Oct 5, 2025 6:46 AM
The party had been advertised as “Most popular! Limited to people in their thirties, standard marriage party ☆” with the following conditions: “Must be thirty-something, want a child, and want both partners to work. Must agree to equal share of housework and household budget, be willing to purchase an apartment in Tokyo, and have a minimum annual income of four million yen. Lovers and sex in the home STRICTLY FORBIDDEN.”
No more sexuality in the family. Husband and wife have chaste and fraternal relationships. Love is outside, often theoretical, mainly involving an Idol or a waifu, sometimes a human.
The MC, as usual, lives on the fringe of normal behavior: she was conceived the old-fashioned way by two people who loved each other. This villain origin story looms over her and her relationships with her husband, husbandos, lovers, friends, etc.
I sometimes wondered whether the red house I grew up in had put a curse on me to always fall in love so deeply.
I squeezed Krom, trying to calm myself down.
I had on occasion walked hand in hand along this path with the four real-life lovers I’d had since getting married. There was a certain charm about a flesh-and-blood hand, but there was also a unique euphoria in holding hands like this with nonreal people.
Romantic love with real people would quickly slip into a feeling of following a manual if you weren’t careful: it’d soon be time to start holding hands, and once you’ve kissed, then this is the next step, et cetera. I knew these things should be decided by both our bodies, but I still couldn’t help following the manual seared into my mind.
Love with nonreal people always started with figuring something out: how to start holding hands, how to kiss. I had to work out how to use my own body to access the object of my love. My nails and hair and earlobes—everything was a means to feel my lover on my flesh.
Murata goes on with her exploration of celness and pushes it further than in her previous books thanks to the sci-fi setting. It is a thought experiment of the dissociation of sex, family, procreation and love (and the story often takes a back seat). What happens when you don't make your own kids? When gestation can be carried by males? When you don't live with the object of your lust? How do you love a non-existing person? When you take sex out of the equation, or limit it to a hygienic means of purging feelings? Just like in reality, solitude seems to be the only destination. Individual atomized lives, rid of the complexity and burdens of family, rearing and love.

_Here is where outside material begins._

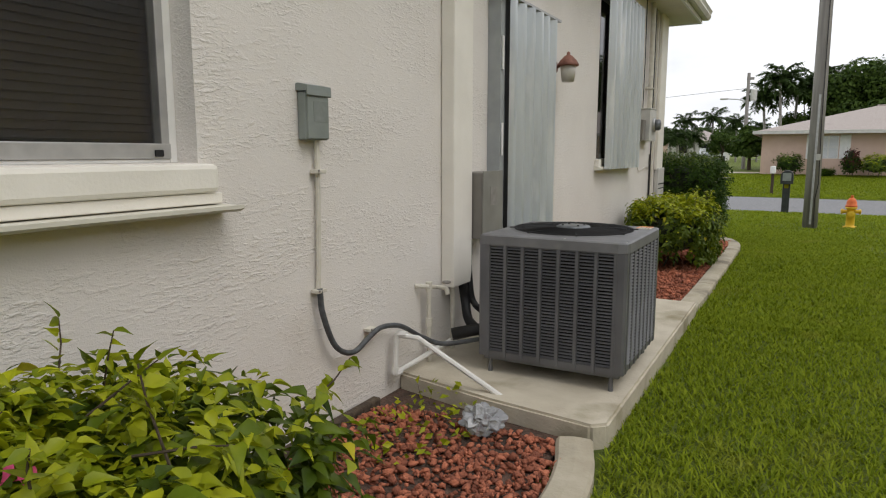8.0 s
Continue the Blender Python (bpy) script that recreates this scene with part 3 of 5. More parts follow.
def single_hung(name, label, xf, y0, y1, z0, z1, zm, slats, deep=0.085, screen=False):
    """An aluminium single-hung window in a wall opening, set back from the face."""
    w = thing(name, label, "window", kind="structure")
    x = xf - deep
    t = 0.03
    for a in ((y0, y0 + t, z0, z1), (y1 - t, y1, z0, z1), (y0 + t, y1 - t, z1 - t, z1), (y0 + t, y1 - t, z0, z0 + 0.012)):
        part("window_frame", boxm(x - 0.04, x + 0.02, *a, 0.003), M_WHITE, w)
    # lower sash, with screen
    s = 0.032
    part("sash_rail", boxm(x - 0.02, x + 0.028, y0 + t, y1 - t, z0 + 0.013, z0 + 0.062, 0.003), M_ALU, w, "grey aluminium bottom rail")
    part("sash_rail", boxm(x - 0.02, x + 0.03, y0 + t, y1 - t, zm - 0.018, zm + 0.018, 0.003), M_WHITE, w, "white meeting rail")
    part("sash_stile", boxm(x - 0.02, x + 0.022, y0 + t, y0 + t + s, z0 + t, zm, 0.003), M_ALU, w)
    part("sash_stile", boxm(x - 0.02, x + 0.022, y1 - t - s, y1 - t, z0 + t, zm, 0.003), M_ALU, w)
    for zz0, zz1 in ((z0 + t, zm), (zm, z1 - t)):
        part("pane", boxm(x - 0.016, x - 0.010, y0 + t, y1 - t, zz0, zz1), M_PANE, w, "reflective clear glass pane").visible_shadow = False
    for y in (y0 + t + 0.05, y1 - t - 0.05):
        part("latch", boxm(x + 0.028, x + 0.036, y - 0.016, y + 0.016, z0 + 0.02, z0 + 0.042, 0.003), M_DARK, w, "black plastic latch")
    if screen:
        part("insect_screen", boxm(x + 0.0225, x + 0.0235, y0 + t + s, y1 - t - s, z0 + 0.062, zm - 0.018), M_SCREEN, w, "dark insect screen")
    n = int((z1 - z0 - 0.05) / 0.026)
    for k in range(n):
        z = z0 + 0.02 + k * 0.026
        part("blind_slat", prism(bmesh.new(), [(x - 0.046, z), (x - 0.043, z + 0.001), (x - 0.053, z + 0.031), (x - 0.056, z + 0.030)], y0 + 0.03, y1 - 0.03), slats, w)
    return w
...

The economic aspect is briefly touched upon: the citizen now freed of family is getting closer to a more easily exploitable Homo economicus.
But I think loving real people is completely different from loving fictional characters. You can easily go out with more than one character at a time. With characters, it’s like I’m being forced to feel a particular emotion and I get tired of that sometimes. I feel they’re specifically designed to make me sexually aroused or have pseudo-romantic feelings for them. It can happen when I’m just walking on the street or watching TV, and before I know it, I’m having money extorted out of me. I feel like I’ve been deceived. It’s a bit like going to a hostess bar and finding some yakuza behind it.
But what is obviously missing in this 2015 book is the question raised by AI development: why would a futuristic robotized society bother to make its now useless members content by taking out family, sex and love?
As usual with Murata, the ending is surprising, and I can't say I understood its point.
5 Comments
2 months ago
Atomisation and dystopia seem to go hand in hand, at least in the few similar books I've read. Those words are converging to mean the same thing. The book sounds really interesting.
2 months ago
That's the paradox: there is a ton of literature about the hell that is family, group, society etc. and also another ton of literature about the hell that is life without the group, family, society etc. I guess only monk/nunhood literature pictures loneliness in a good way (once you get through the first 40 days in the desert, that is).
2 months ago
Monks and nuns at least have God. When you're alone and godless it must be pretty brutal.